The priest is told what judgment to make, if there were any appearance of a leprosy in old sores; and such is the danger of those who having escaped the pollutions of the world are again entangled therein. Or, in a burn by accident, ver. #(24). The burning of strife and contention often occasions the rising and breaking out of that corruption, which proves that men are unclean. Human life lies exposed to many grievances. With what troops of diseases are we beset on every side; and thy all entered by sin! If the constitution be healthy, and the body lively and easy, we are bound to glorify God with our bodies. Particular note was taken of the leprosy, if in the head.

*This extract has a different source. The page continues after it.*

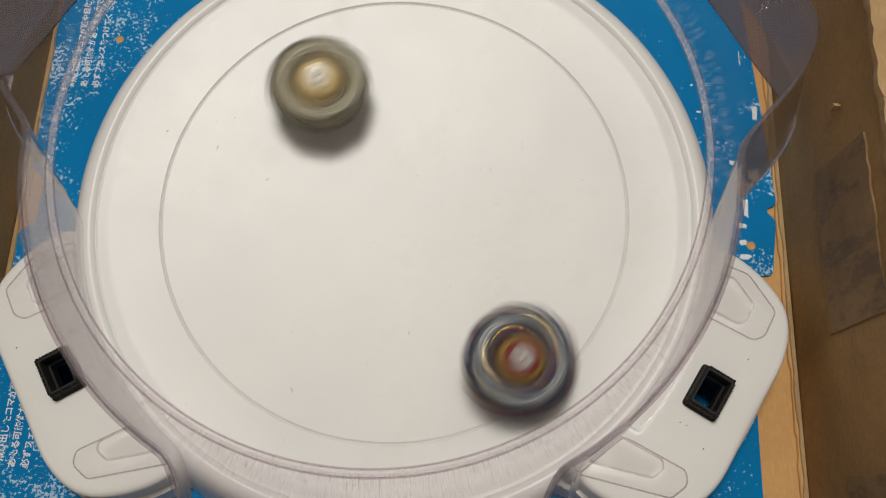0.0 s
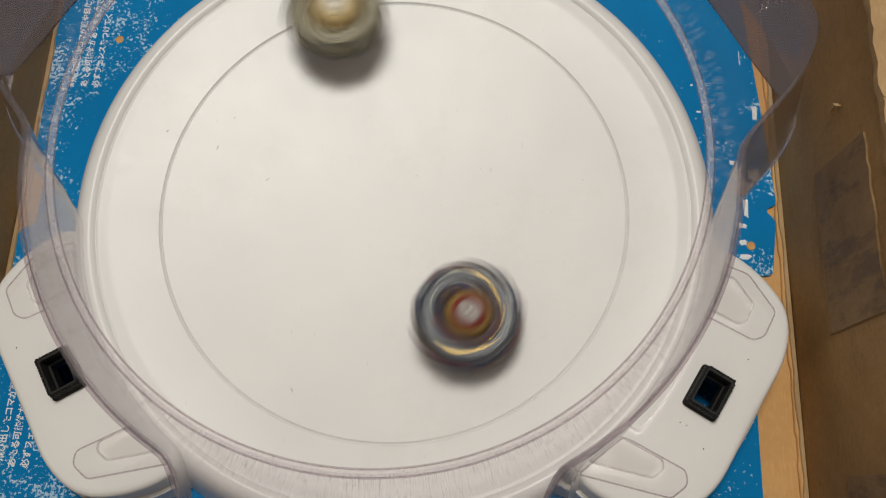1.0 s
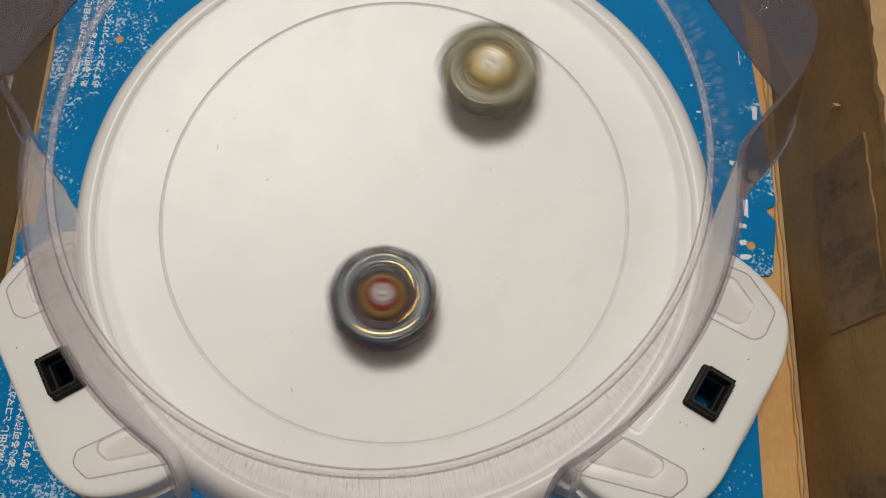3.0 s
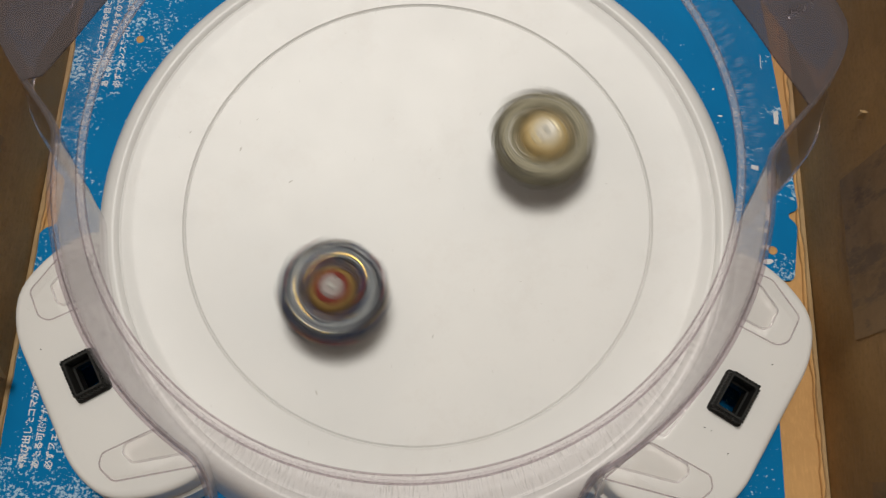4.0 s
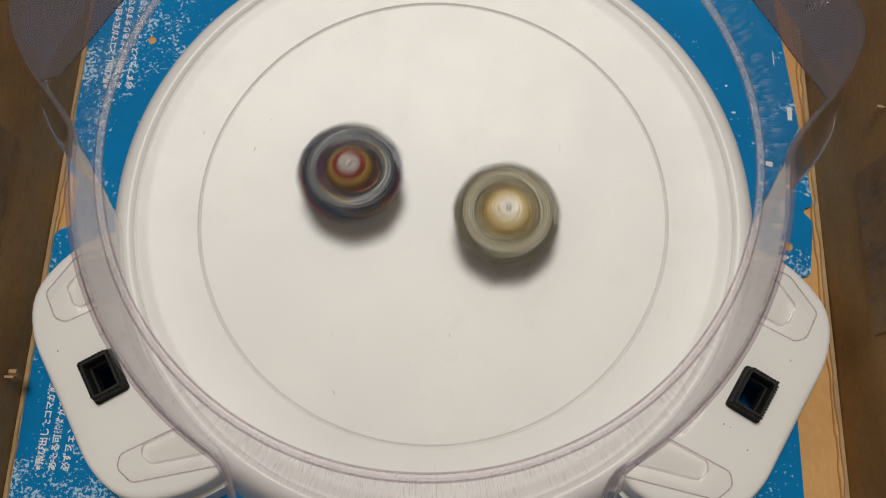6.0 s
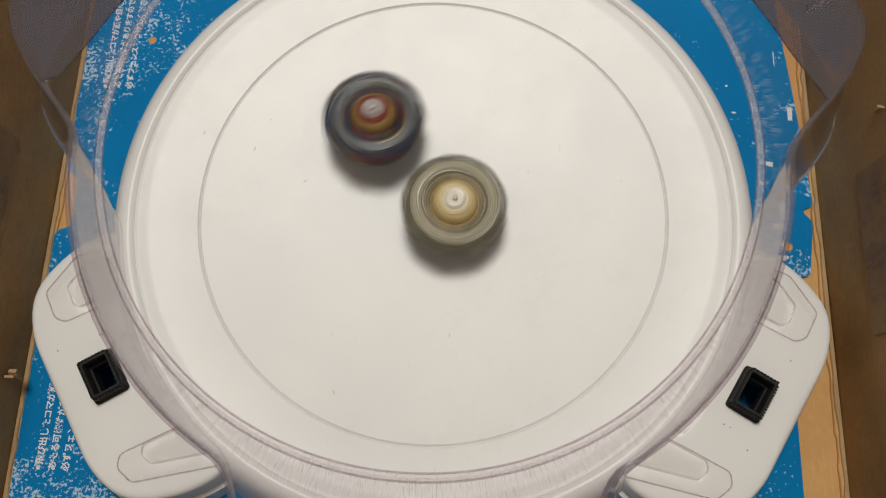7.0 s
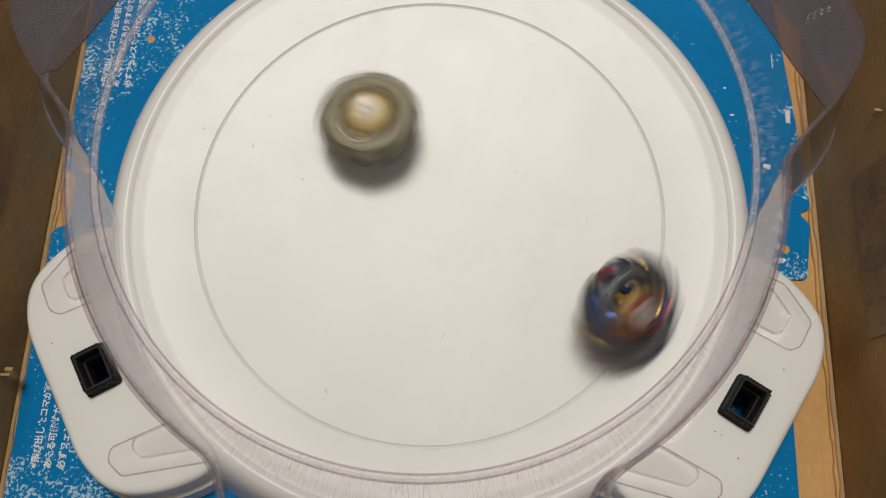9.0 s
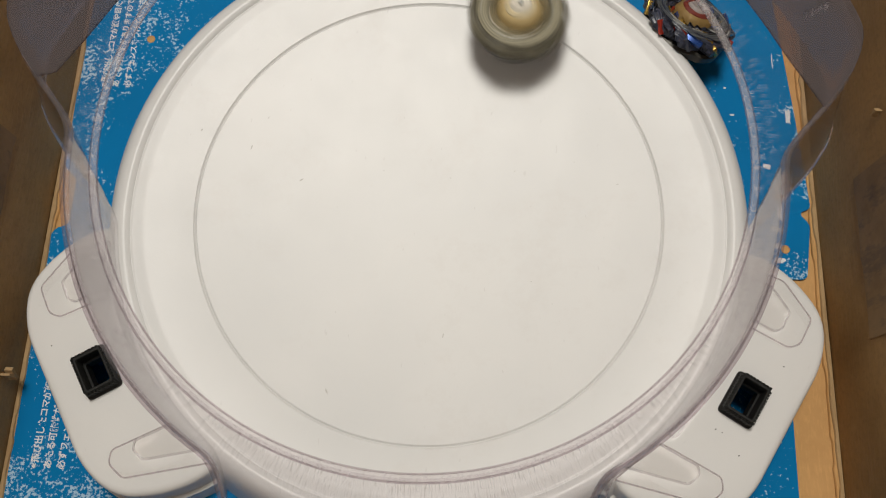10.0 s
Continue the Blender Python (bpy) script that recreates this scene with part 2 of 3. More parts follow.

If the leprosy of sin has seized the head; if the judgment be corrupted, and wicked principles, which support wicked practices, are embraced, it is utter uncleanness, from which few are cleansed. Soundness in the faith keeps leprosy from the head.

Verses 45–46

When the priest had pronounced the leper unclean, it put a stop to his business in the world, cut him off from his friends and relations, and ruined all the comfort he could have in the world. He must humble himself under the mighty hand of God, not insisting upon his cleanness, when the priest had pronounced him unclean, but accepting the punishment. Thus must we take to ourselves the shame that belongs to us, and with broken hearts call ourselves “Unclean, unclean;” heart unclean, life unclean; unclean by original corruption, unclean by actual transgression; unclean, therefore deserving to be for ever shut out from communion with God, and all hope of happiness in him; unclean, therefore undone, if infinite mercy do not interpose. The leper must warn others to take heed of coming near him. He must then be shut out of the camp, and afterward, when they came to Canaan, be shut out of the city, town, or village where he lived, and dwell with none but those that were lepers like himself. This typified the purity which ought to be in the gospel church.

Verses 47–59

The garment suspected to be tainted with leprosy was not to be burned immediately. If, upon search, it was found that there was a leprous spot, it must be burned, or at least that part of it. If it proved to be free, it must be washed, and then might be used. This also sets forth the great evil there is in sin. It not only defiles the sinner’s conscience, but it brings a stain upon all he has and all that he does. And those who make their clothes servants to their pride and lust, may see them thereby tainted with leprosy. But the robes of righteousness never fret, nor are moth-eaten.